## WORK TO COMPLETE
All of the lines below are to be transcribed faithfully, with pictures excluded from the copy.

## COLLECTED DATA
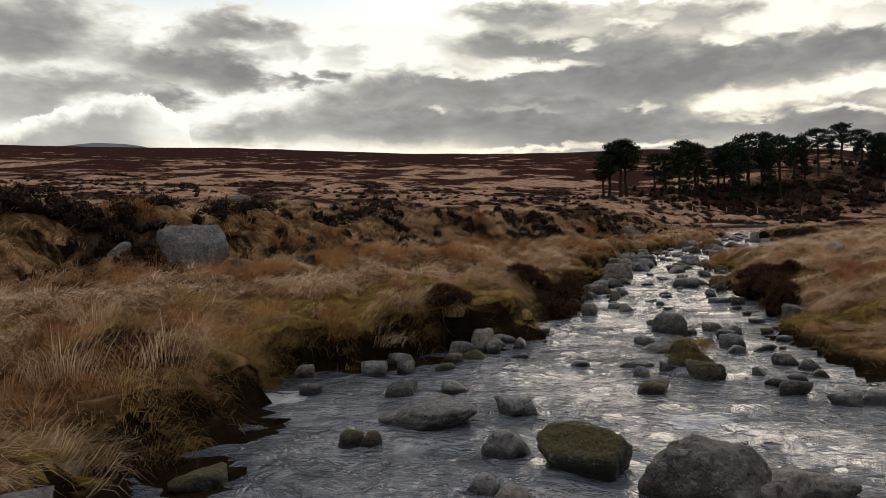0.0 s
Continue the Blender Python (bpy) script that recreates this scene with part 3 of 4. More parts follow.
rock(25.36, 38.97, 0.63, 0.54, 0.14, -35, "grey")
rock(24.66, 39.23, 0.71, 0.60, 0.30, -33, "grey")
rock(19.41, 39.26, 0.40, 0.34, 0.20, -20, "grey")
rock(21.84, 39.26, 0.84, 0.72, 0.38, -26, "grey")
rock(27.50, 40.54, 0.73, 0.62, 0.32, -40, "grey")
rock(26.17, 40.89, 0.55, 0.47, 0.31, -34, "grey")
rock(24.38, 41.06, 0.71, 0.60, 0.30, -30, "grey")
rock(26.64, 41.12, 0.69, 0.58, 0.32, -37, "grey")
rock(23.94, 41.40, 0.54, 0.46, 0.40, -29, "grey")
rock(21.35, 41.88, 0.81, 0.69, 0.50, -22, "mossy")
rock(27.01, 42.83, 0.83, 0.71, 0.21, -35, "grey")
rock(22.62, 43.04, 0.40, 0.34, 0.29, -24, "grey")
rock(28.84, 44.54, 0.97, 0.82, 0.29, -36, "grey")
rock(27.96, 44.58, 0.53, 0.45, 0.43, -33, "grey")
rock(28.20, 45.04, 0.57, 0.49, 0.39, -34, "grey")
rock(23.19, 45.12, 0.92, 0.78, 0.43, -23, "grey")
rock(28.95, 47.32, 1.13, 0.96, 0.92, -32, "grey")
rock(29.12, 48.71, 0.57, 0.48, 0.25, -32, "grey")
rock(28.96, 49.98, 0.59, 0.50, 0.28, -30, "grey")
rock(28.55, 50.93, 0.60, 0.51, 0.24, -29, "grey")
rock(29.76, 52.51, 0.72, 0.61, 0.31, -29, "grey")
rock(30.97, 53.60, 0.72, 0.61, 0.24, -30, "grey")
rock(33.37, 57.36, 0.54, 0.46, 0.23, -30, "grey")
rock(31.92, 57.94, 0.75, 0.64, 0.28, -28, "grey")
rock(33.23, 58.59, 0.62, 0.53, 0.23, -29, "grey")
rock(32.22, 59.65, 0.63, 0.54, 0.23, -27, "grey")
rock(37.17, 63.10, 0.64, 0.54, 0.23, -31, "grey")
rock(36.36, 64.10, 0.72, 0.61, 0.23, -29, "grey")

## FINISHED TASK
0.0 s
Continue the Blender Python (bpy) script that recreates this scene with part 3 of 4. More parts follow.
rock(25.36, 38.97, 0.63, 0.54, 0.14, -35, "grey")
rock(24.66, 39.23, 0.71, 0.60, 0.30, -33, "grey")
rock(19.41, 39.26, 0.40, 0.34, 0.20, -20, "grey")
rock(21.84, 39.26, 0.84, 0.72, 0.38, -26, "grey")
rock(27.50, 40.54, 0.73, 0.62, 0.32, -40, "grey")
rock(26.17, 40.89, 0.55, 0.47, 0.31, -34, "grey")
rock(24.38, 41.06, 0.71, 0.60, 0.30, -30, "grey")
rock(26.64, 41.12, 0.69, 0.58, 0.32, -37, "grey")
rock(23.94, 41.40, 0.54, 0.46, 0.40, -29, "grey")
rock(21.35, 41.88, 0.81, 0.69, 0.50, -22, "mossy")
rock(27.01, 42.83, 0.83, 0.71, 0.21, -35, "grey")
rock(22.62, 43.04, 0.40, 0.34, 0.29, -24, "grey")
rock(28.84, 44.54, 0.97, 0.82, 0.29, -36, "grey")
rock(27.96, 44.58, 0.53, 0.45, 0.43, -33, "grey")
rock(28.20, 45.04, 0.57, 0.49, 0.39, -34, "grey")
rock(23.19, 45.12, 0.92, 0.78, 0.43, -23, "grey")
rock(28.95, 47.32, 1.13, 0.96, 0.92, -32, "grey")
rock(29.12, 48.71, 0.57, 0.48, 0.25, -32, "grey")
rock(28.96, 49.98, 0.59, 0.50, 0.28, -30, "grey")
rock(28.55, 50.93, 0.60, 0.51, 0.24, -29, "grey")
rock(29.76, 52.51, 0.72, 0.61, 0.31, -29, "grey")
rock(30.97, 53.60, 0.72, 0.61, 0.24, -30, "grey")
rock(33.37, 57.36, 0.54, 0.46, 0.23, -30, "grey")
rock(31.92, 57.94, 0.75, 0.64, 0.28, -28, "grey")
rock(33.23, 58.59, 0.62, 0.53, 0.23, -29, "grey")
rock(32.22, 59.65, 0.63, 0.54, 0.23, -27, "grey")
rock(37.17, 63.10, 0.64, 0.54, 0.23, -31, "grey")
rock(36.36, 64.10, 0.72, 0.61, 0.23, -29, "grey")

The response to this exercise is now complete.